--- TASK STATEMENT ---
Everything in the data should be repeated exactly, save for the images.

--- AVAILABLE DATA ---
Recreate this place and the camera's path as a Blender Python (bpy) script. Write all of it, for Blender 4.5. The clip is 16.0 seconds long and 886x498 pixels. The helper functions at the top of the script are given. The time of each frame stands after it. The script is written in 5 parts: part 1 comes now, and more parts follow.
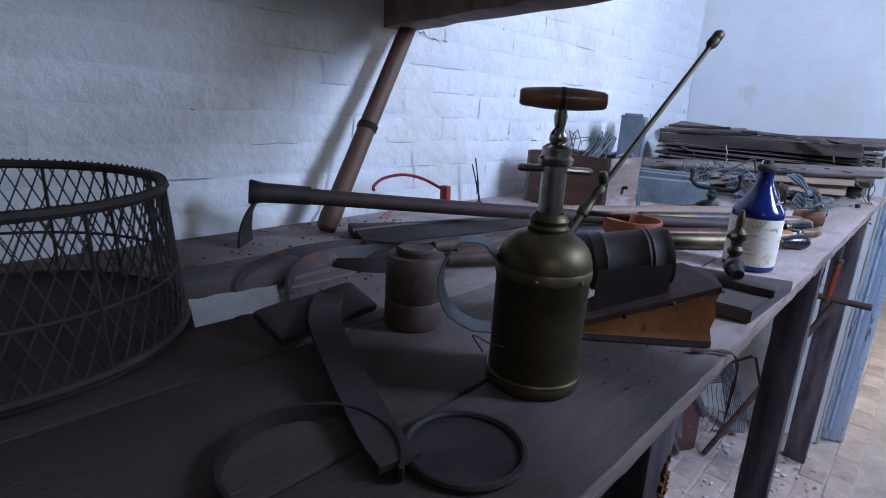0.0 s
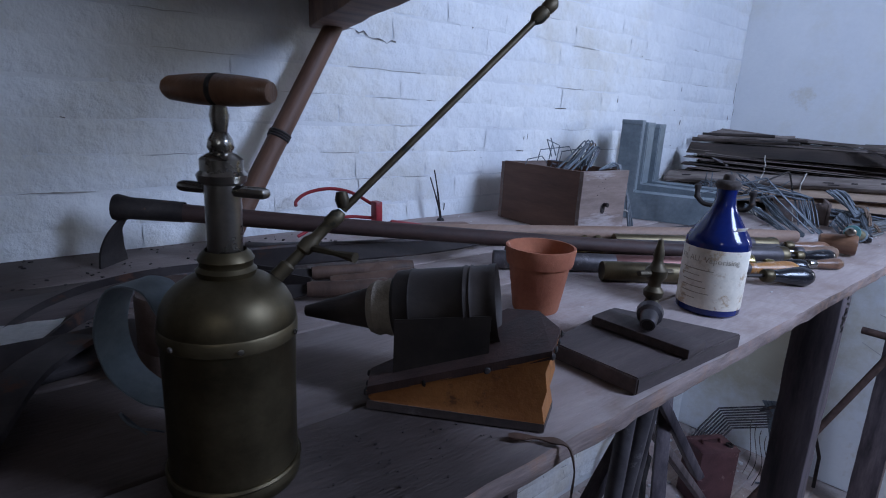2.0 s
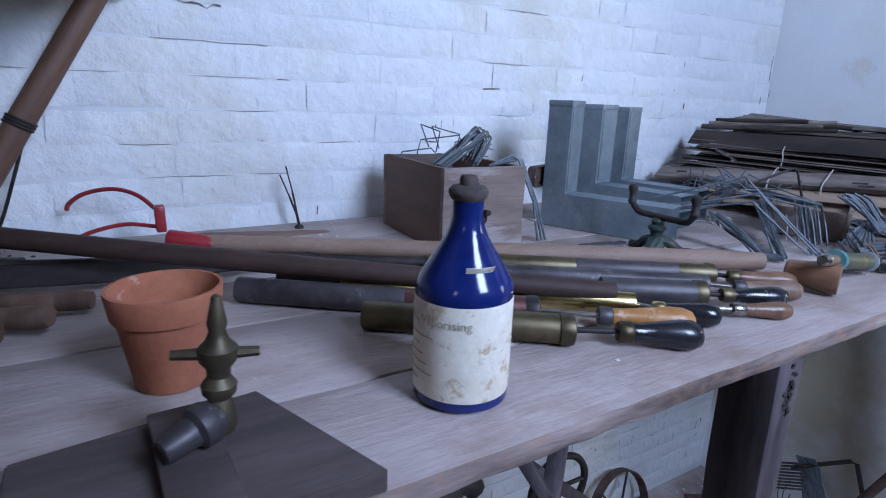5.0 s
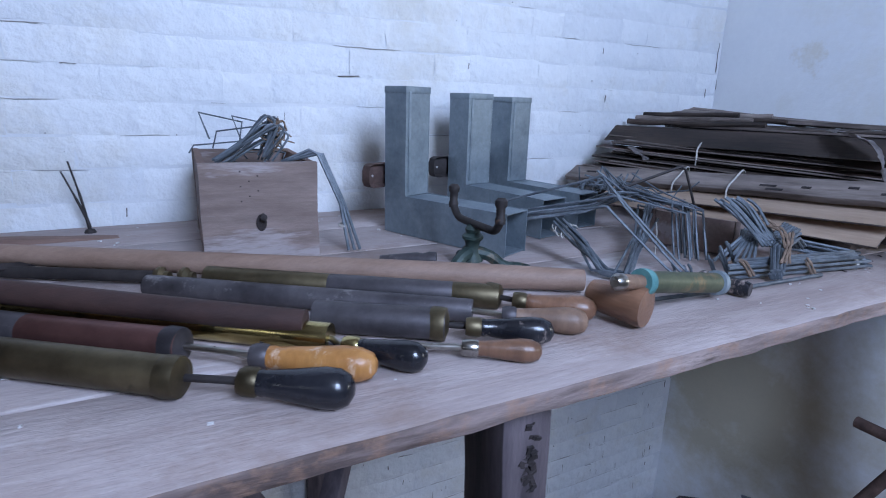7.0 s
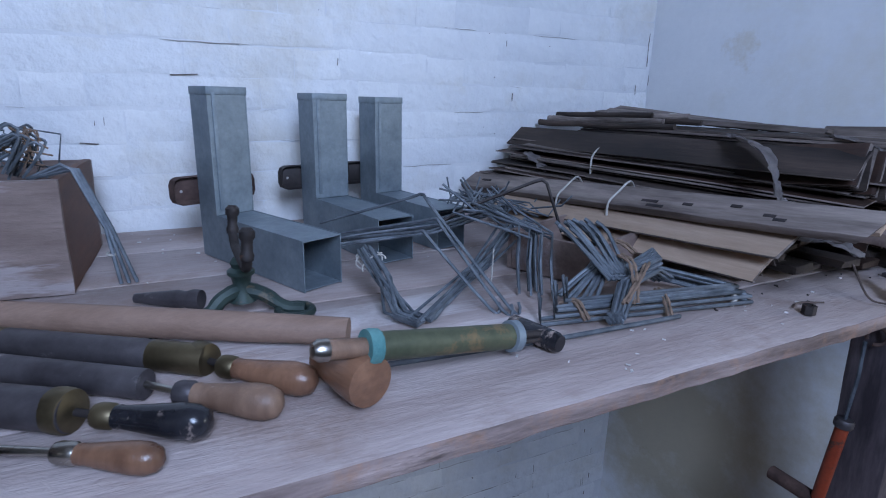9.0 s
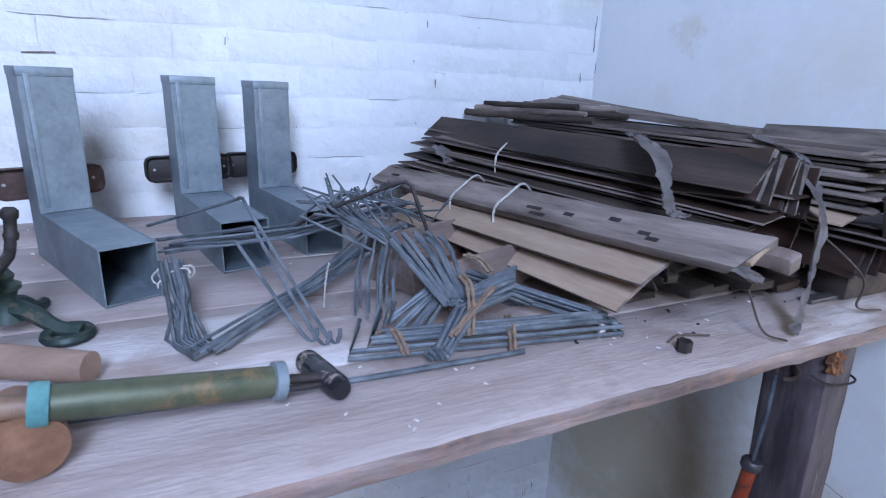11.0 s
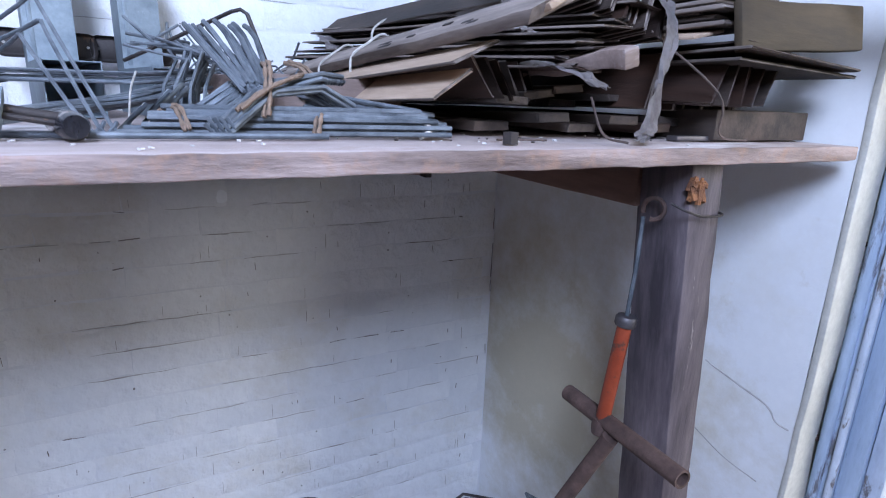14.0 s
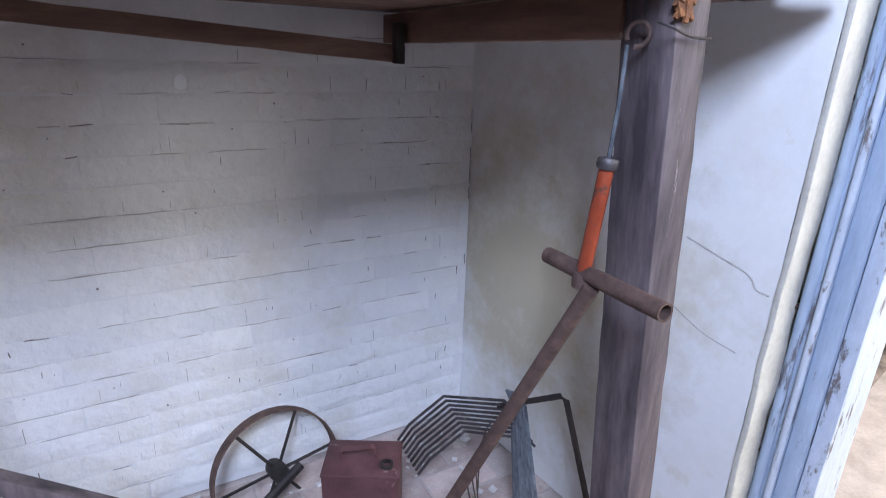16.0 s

--- REPLY ---
Recreate this place and the camera's path as a Blender Python (bpy) script. Write all of it, for Blender 4.5. The clip is 16.0 seconds long and 886x498 pixels. The helper functions at the top of the script are given. The time of each frame stands after it. The script is written in 5 parts: part 1 comes now, and more parts follow.
0.0 s
2.0 s
5.0 s
7.0 s
9.0 s
11.0 s
14.0 s
16.0 s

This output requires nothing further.